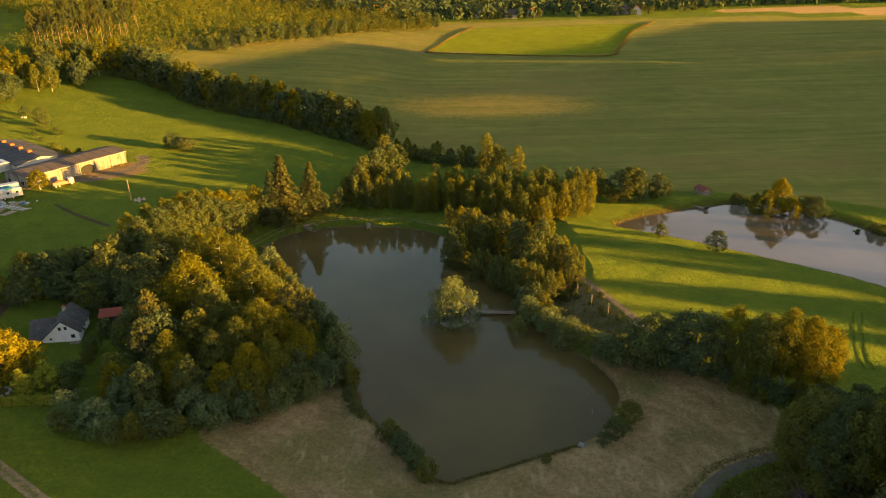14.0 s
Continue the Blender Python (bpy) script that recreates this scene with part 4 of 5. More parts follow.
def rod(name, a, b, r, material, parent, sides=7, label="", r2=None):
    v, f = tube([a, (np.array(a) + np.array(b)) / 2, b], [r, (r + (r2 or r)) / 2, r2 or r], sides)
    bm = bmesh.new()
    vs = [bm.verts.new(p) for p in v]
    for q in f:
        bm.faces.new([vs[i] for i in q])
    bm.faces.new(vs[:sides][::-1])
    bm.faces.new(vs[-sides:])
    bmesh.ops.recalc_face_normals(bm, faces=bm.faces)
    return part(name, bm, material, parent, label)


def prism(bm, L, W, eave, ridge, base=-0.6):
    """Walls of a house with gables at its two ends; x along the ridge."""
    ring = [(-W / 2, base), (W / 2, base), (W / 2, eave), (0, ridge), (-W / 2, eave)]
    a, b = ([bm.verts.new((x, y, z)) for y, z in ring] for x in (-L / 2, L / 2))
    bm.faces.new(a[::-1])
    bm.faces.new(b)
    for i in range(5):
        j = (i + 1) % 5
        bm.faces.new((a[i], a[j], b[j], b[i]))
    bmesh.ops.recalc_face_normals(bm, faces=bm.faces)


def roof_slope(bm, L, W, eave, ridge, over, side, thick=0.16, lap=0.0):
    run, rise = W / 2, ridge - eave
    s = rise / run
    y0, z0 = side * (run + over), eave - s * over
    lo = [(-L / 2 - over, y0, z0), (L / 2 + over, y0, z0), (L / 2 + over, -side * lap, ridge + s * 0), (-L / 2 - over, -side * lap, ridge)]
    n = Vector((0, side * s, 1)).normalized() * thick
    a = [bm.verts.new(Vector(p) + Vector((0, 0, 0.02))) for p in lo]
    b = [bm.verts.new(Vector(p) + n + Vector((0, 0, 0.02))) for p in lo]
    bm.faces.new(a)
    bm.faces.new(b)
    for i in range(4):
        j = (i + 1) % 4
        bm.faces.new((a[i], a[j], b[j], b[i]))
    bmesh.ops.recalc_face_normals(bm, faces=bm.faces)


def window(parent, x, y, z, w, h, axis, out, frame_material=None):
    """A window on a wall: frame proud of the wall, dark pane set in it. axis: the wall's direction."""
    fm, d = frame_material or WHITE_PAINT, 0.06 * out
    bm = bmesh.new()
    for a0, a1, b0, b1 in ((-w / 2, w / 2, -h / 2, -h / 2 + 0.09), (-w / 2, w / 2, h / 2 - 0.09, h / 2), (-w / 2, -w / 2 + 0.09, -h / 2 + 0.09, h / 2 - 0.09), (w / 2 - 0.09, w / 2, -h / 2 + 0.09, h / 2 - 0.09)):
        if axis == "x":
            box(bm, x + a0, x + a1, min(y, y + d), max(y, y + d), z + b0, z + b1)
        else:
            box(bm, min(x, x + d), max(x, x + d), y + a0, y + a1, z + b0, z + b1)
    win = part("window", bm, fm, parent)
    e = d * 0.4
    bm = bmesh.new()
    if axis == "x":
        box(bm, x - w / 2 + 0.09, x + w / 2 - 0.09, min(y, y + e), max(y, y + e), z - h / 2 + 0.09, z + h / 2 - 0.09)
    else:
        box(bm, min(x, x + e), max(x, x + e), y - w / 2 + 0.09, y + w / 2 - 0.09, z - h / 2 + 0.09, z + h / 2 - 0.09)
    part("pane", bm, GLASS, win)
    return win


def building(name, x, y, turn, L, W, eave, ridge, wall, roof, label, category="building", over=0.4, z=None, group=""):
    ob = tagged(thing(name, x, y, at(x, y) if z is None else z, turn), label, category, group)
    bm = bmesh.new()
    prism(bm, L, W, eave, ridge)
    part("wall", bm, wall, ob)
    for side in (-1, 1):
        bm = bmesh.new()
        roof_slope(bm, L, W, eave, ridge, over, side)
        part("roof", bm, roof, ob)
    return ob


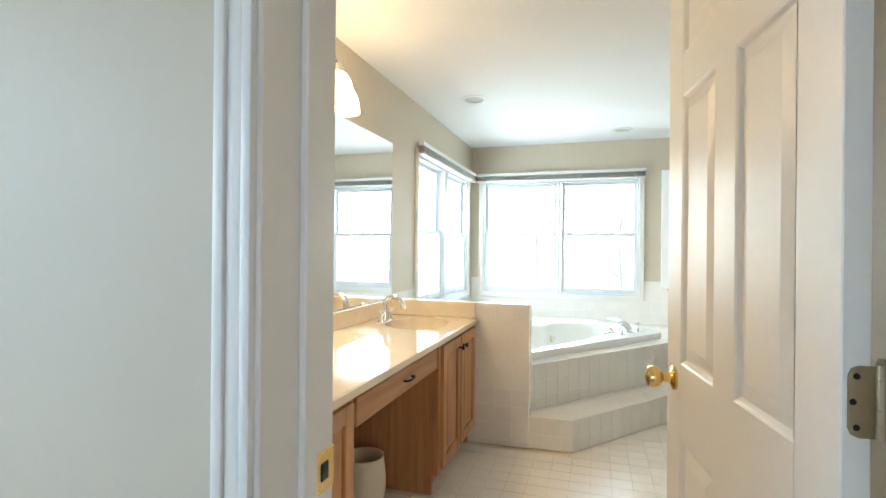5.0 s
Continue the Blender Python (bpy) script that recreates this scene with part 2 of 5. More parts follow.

· · · ·

Problem description: Restate the data above word for word. Skip every picture.

Solution to the exercise:
14.0 s
Continue the Blender Python (bpy) script that recreates this scene with part 4 of 5. More parts follow.
def rod(name, a, b, r, material, parent, sides=7, label="", r2=None):
    v, f = tube([a, (np.array(a) + np.array(b)) / 2, b], [r, (r + (r2 or r)) / 2, r2 or r], sides)
    bm = bmesh.new()
    vs = [bm.verts.new(p) for p in v]
    for q in f:
        bm.faces.new([vs[i] for i in q])
    bm.faces.new(vs[:sides][::-1])
    bm.faces.new(vs[-sides:])
    bmesh.ops.recalc_face_normals(bm, faces=bm.faces)
    return part(name, bm, material, parent, label)


def prism(bm, L, W, eave, ridge, base=-0.6):
    """Walls of a house with gables at its two ends; x along the ridge."""
    ring = [(-W / 2, base), (W / 2, base), (W / 2, eave), (0, ridge), (-W / 2, eave)]
    a, b = ([bm.verts.new((x, y, z)) for y, z in ring] for x in (-L / 2, L / 2))
    bm.faces.new(a[::-1])
    bm.faces.new(b)
    for i in range(5):
        j = (i + 1) % 5
        bm.faces.new((a[i], a[j], b[j], b[i]))
    bmesh.ops.recalc_face_normals(bm, faces=bm.faces)


def roof_slope(bm, L, W, eave, ridge, over, side, thick=0.16, lap=0.0):
    run, rise = W / 2, ridge - eave
    s = rise / run
    y0, z0 = side * (run + over), eave - s * over
    lo = [(-L / 2 - over, y0, z0), (L / 2 + over, y0, z0), (L / 2 + over, -side * lap, ridge + s * 0), (-L / 2 - over, -side * lap, ridge)]
    n = Vector((0, side * s, 1)).normalized() * thick
    a = [bm.verts.new(Vector(p) + Vector((0, 0, 0.02))) for p in lo]
    b = [bm.verts.new(Vector(p) + n + Vector((0, 0, 0.02))) for p in lo]
    bm.faces.new(a)
    bm.faces.new(b)
    for i in range(4):
        j = (i + 1) % 4
        bm.faces.new((a[i], a[j], b[j], b[i]))
    bmesh.ops.recalc_face_normals(bm, faces=bm.faces)


def window(parent, x, y, z, w, h, axis, out, frame_material=None):
    """A window on a wall: frame proud of the wall, dark pane set in it. axis: the wall's direction."""
    fm, d = frame_material or WHITE_PAINT, 0.06 * out
    bm = bmesh.new()
    for a0, a1, b0, b1 in ((-w / 2, w / 2, -h / 2, -h / 2 + 0.09), (-w / 2, w / 2, h / 2 - 0.09, h / 2), (-w / 2, -w / 2 + 0.09, -h / 2 + 0.09, h / 2 - 0.09), (w / 2 - 0.09, w / 2, -h / 2 + 0.09, h / 2 - 0.09)):
        if axis == "x":
            box(bm, x + a0, x + a1, min(y, y + d), max(y, y + d), z + b0, z + b1)
        else:
            box(bm, min(x, x + d), max(x, x + d), y + a0, y + a1, z + b0, z + b1)
    win = part("window", bm, fm, parent)
    e = d * 0.4
    bm = bmesh.new()
    if axis == "x":
        box(bm, x - w / 2 + 0.09, x + w / 2 - 0.09, min(y, y + e), max(y, y + e), z - h / 2 + 0.09, z + h / 2 - 0.09)
    else:
        box(bm, min(x, x + e), max(x, x + e), y - w / 2 + 0.09, y + w / 2 - 0.09, z - h / 2 + 0.09, z + h / 2 - 0.09)
    part("pane", bm, GLASS, win)
    return win


def building(name, x, y, turn, L, W, eave, ridge, wall, roof, label, category="building", over=0.4, z=None, group=""):
    ob = tagged(thing(name, x, y, at(x, y) if z is None else z, turn), label, category, group)
    bm = bmesh.new()
    prism(bm, L, W, eave, ridge)
    part("wall", bm, wall, ob)
    for side in (-1, 1):
        bm = bmesh.new()
        roof_slope(bm, L, W, eave, ridge, over, side)
        part("roof", bm, roof, ob)
    return ob


5.0 s
Continue the Blender Python (bpy) script that recreates this scene with part 2 of 5. More parts follow.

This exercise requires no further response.